В августе по вечерам началось чтение глав из только что написанного романа «Воскресенье». Лев Николаевич, читая, видимо, волновался и скоро уставал. Тогда его сменяла дочь Татьяна Львовна.
Среди гостей яснополянского дома в то лето был Антон Павлович Чехов.
27 августа Танеев уехал в Москву. Прощаясь, Лев Николаевич сказал: «Мы с вами очень хорошо прожили лето; надеюсь, что и зимой будем видеться».
Общение Танеева с Толстым и Толстыми продолжалось около тринадцати лет.
В дневнике композитора сохранилась запись от 8 февраля 1901 года: «Завтра буду у Толстых, где будет исполнена М. Н. Климентовой и ее ученицами сцена Клитемнестры (где является тень Агамемнона). Это повторение вечера, устроенного Марией Николаевной у себя в пятницу…»
По свидетельству Сергея Львовича, старшего сына писателя, композитор не один раз на малый срок приезжал в Ясную Поляну вплоть до 1908 года.

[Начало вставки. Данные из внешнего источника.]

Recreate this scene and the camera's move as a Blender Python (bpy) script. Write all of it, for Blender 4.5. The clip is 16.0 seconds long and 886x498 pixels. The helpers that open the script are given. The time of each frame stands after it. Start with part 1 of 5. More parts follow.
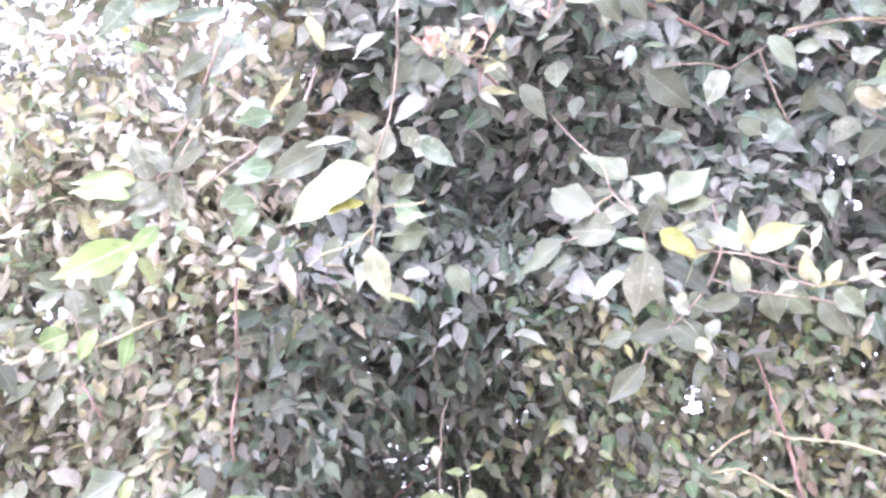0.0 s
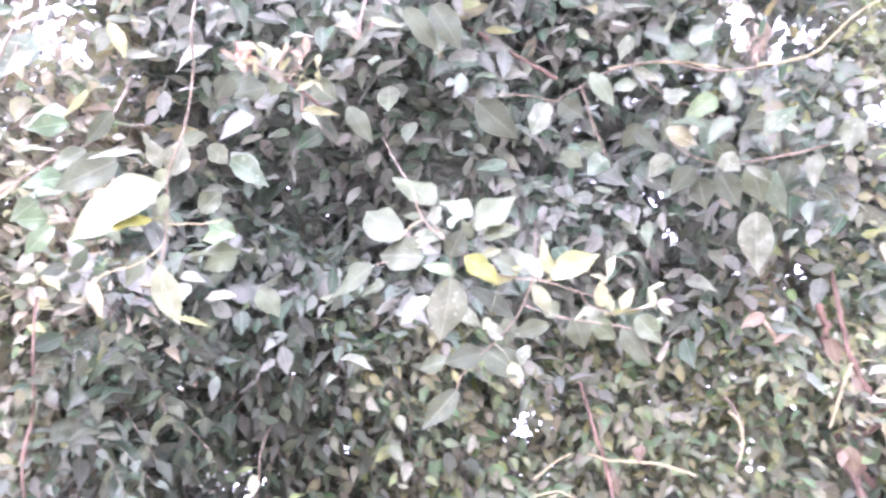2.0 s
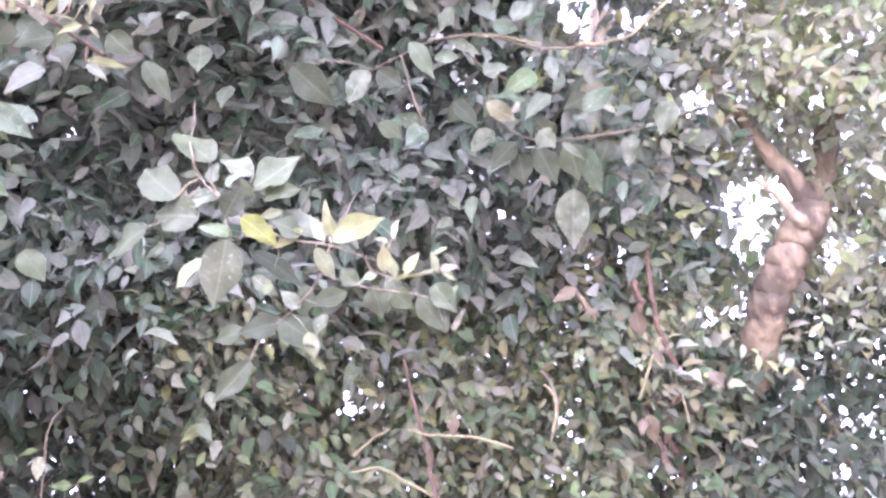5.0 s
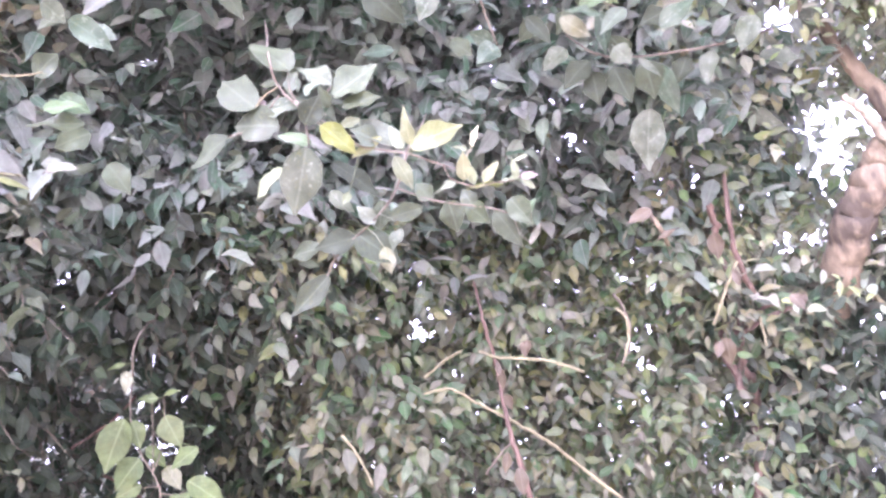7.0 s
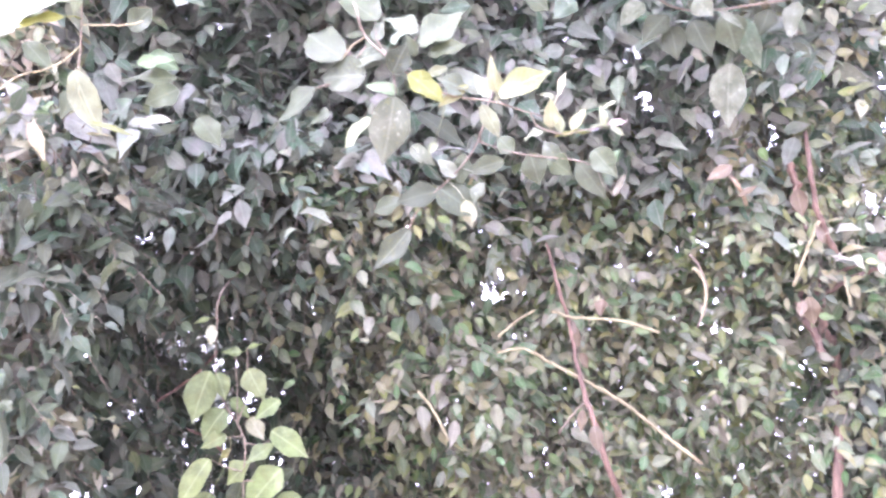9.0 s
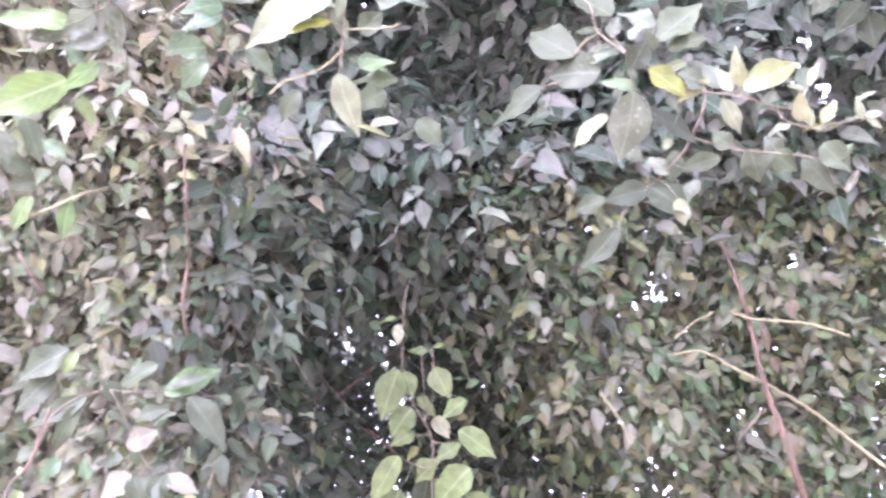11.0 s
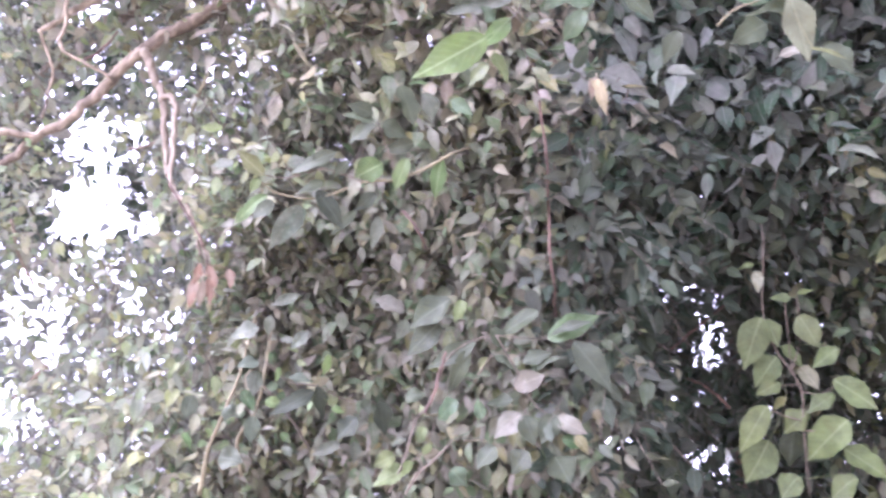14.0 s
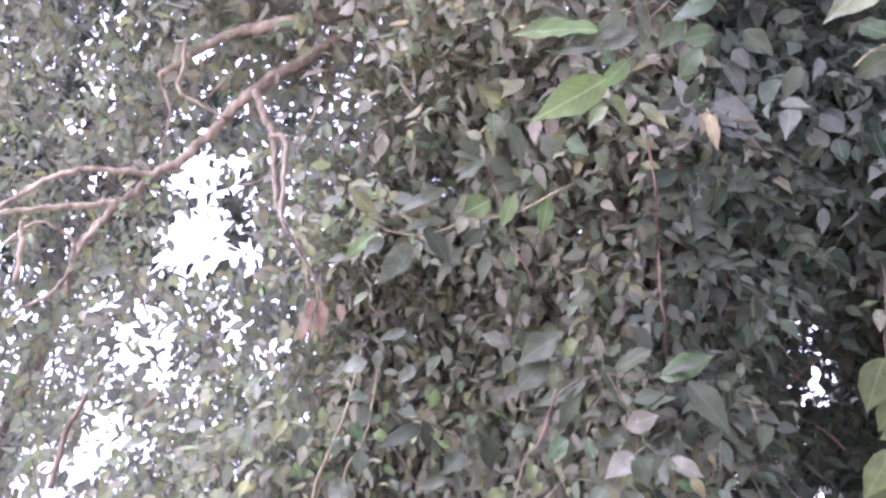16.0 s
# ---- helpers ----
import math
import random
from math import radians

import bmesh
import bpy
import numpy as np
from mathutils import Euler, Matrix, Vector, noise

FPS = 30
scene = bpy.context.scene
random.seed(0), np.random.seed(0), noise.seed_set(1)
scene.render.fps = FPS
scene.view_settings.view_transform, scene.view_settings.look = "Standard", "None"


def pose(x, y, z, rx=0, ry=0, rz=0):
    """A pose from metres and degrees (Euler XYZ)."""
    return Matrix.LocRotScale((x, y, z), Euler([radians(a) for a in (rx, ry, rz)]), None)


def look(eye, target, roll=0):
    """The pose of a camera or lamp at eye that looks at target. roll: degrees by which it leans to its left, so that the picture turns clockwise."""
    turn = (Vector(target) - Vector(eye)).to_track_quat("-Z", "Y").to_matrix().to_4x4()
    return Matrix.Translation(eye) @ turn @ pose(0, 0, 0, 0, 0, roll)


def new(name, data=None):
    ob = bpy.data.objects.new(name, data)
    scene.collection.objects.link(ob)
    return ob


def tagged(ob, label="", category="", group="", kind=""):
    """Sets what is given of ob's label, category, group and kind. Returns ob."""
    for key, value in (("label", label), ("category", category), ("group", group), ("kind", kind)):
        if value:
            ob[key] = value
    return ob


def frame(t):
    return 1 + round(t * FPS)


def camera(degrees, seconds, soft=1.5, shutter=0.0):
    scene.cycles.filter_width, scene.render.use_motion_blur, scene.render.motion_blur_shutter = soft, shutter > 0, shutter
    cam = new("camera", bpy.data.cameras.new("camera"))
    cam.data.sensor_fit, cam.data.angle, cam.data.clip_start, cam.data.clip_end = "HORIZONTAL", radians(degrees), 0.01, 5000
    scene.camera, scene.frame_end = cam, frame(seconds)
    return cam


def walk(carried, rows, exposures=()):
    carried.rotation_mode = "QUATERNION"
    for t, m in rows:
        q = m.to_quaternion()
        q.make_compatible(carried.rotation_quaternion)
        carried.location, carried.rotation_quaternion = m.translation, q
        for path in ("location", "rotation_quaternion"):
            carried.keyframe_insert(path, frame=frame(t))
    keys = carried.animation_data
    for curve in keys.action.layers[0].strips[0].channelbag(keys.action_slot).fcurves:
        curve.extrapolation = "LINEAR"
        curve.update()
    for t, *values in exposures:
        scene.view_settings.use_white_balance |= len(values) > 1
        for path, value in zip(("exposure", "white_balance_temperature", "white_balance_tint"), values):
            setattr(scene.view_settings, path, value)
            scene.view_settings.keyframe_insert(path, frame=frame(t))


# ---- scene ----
cam = camera(57.4, 16.0, soft=2.6, shutter=0.5)
# seconds, eye, then yaw, pitch and roll in degrees
PATH = [
    (0, 0.0000, 0.0000, 1.5000, -2.25, 28.56, 1.57),
    (0.5, 0.0163, -0.0007, 1.5044, -4.54, 29.20, 0.48),
    (1, 0.0377, 0.0037, 1.5090, -7.28, 29.66, -0.66),
    (1.5, 0.0592, 0.0079, 1.5082, -10.00, 29.89, -1.57),
    (2, 0.0779, 0.0063, 1.5079, -13.17, 30.16, -2.54),
    (2.5, 0.1022, 0.0017, 1.5047, -16.56, 30.02, -3.72),
    (3, 0.1207, -0.0018, 1.4992, -18.07, 30.18, -4.51),
    (3.5, 0.1513, -0.0135, 1.4929, -21.29, 30.10, -6.06),
    (3.7, 0.1558, -0.0094, 1.4950, -21.86, 29.74, -6.12),
    (5.8, 0.2178, 0.0264, 1.4848, -23.38, 27.86, -6.59),
    (6, 0.2144, 0.0273, 1.4811, -22.80, 27.49, -6.36),
    (6.5, 0.1964, 0.0500, 1.4652, -19.62, 25.24, -5.16),
    (7, 0.1838, 0.0560, 1.4622, -18.16, 24.81, -4.50),
    (7.5, 0.1769, 0.0555, 1.4560, -17.31, 24.33, -4.10),
    (8, 0.1698, 0.0701, 1.4458, -16.39, 23.07, -4.52),
    (8.2, 0.1647, 0.0721, 1.4380, -15.91, 22.81, -4.38),
    (10.3, 0.0569, 0.0964, 1.4328, -10.34, 23.70, -0.42),
    (10.5, 0.0286, 0.1075, 1.4419, -9.68, 23.52, -0.63),
    (11, -0.0222, 0.1137, 1.4407, -6.45, 23.38, 0.08),
    (11.5, -0.0679, 0.1157, 1.4394, -4.38, 23.53, 0.71),
    (12, -0.1014, 0.1130, 1.4366, -2.28, 23.57, 1.87),
    (12.5, -0.1340, 0.1111, 1.4285, 0.02, 22.79, 2.15),
    (13, -0.1669, 0.1194, 1.4080, 1.88, 22.04, 2.21),
    (13.5, -0.2083, 0.1247, 1.3975, 6.45, 21.11, 3.21),
    (14, -0.2616, 0.1131, 1.4004, 10.44, 20.39, 4.20),
    (14.5, -0.2828, 0.0989, 1.4104, 12.75, 20.76, 4.61),
    (15, -0.2992, 0.0956, 1.4092, 14.24, 20.63, 5.18),
    (15.5, -0.3073, 0.0933, 1.4071, 15.72, 20.97, 5.98),
    (16, -0.3126, 0.0857, 1.4105, 16.47, 21.67, 6.46),
]
KELVIN, TINT = 5520, 45
EXPOSURES = [(t, stops, KELVIN - (120 if 12 < t < 13.5 else 60 if t > 13.5 else 0), TINT) for t, stops in ((0, 4.91), (2, 4.96), (2.5, 4.68), (3.5, 4.48), (6, 4.5), (8.2, 4.76), (10.3, 4.85), (11, 4.53), (11.5, 4.52), (12.5, 4.93), (13, 4.75), (14, 3.77), (15, 3.4), (16, 3.35))]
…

Умер Лев Толстой. В архивах Софьи Андреевны сохранилось письмо Танеева: «…Смерть его особенно чувствуется теми, кто, подобно мне, имел счастливую возможность находиться с ним в личном общении и испытал обаяние его светлой личности».
Сердечные, дружеские отношения надолго сохранились у московского музыканта с Татьяной Львовной (в замужестве Сухотиной). Сергей Львович, занимавшийся музыкой, не один раз пользовался советами Танеева, показывал ему свои композиции и обработки песен.
В библиотеке композитора сохранились этические статьи Льва Николаевича, автобиография, нелегальное издание «Писем к царю», книги Бирюкова, Черткова и часть корректуры статьи Толстого «Что такое искусство» с поправками и надписью Софьи Андреевны.
Сергей Иванович, по его словам, старался не упустить ни одной встречи с Толстым, не проронить ни единого слова. Многие из этих драгоценных слов помнились композитору до конца его жизни.
В дневнике Танеева от 9 июля 1895 года сохранилась весьма лаконичная запись высказываний Льва Николаевича об искусстве.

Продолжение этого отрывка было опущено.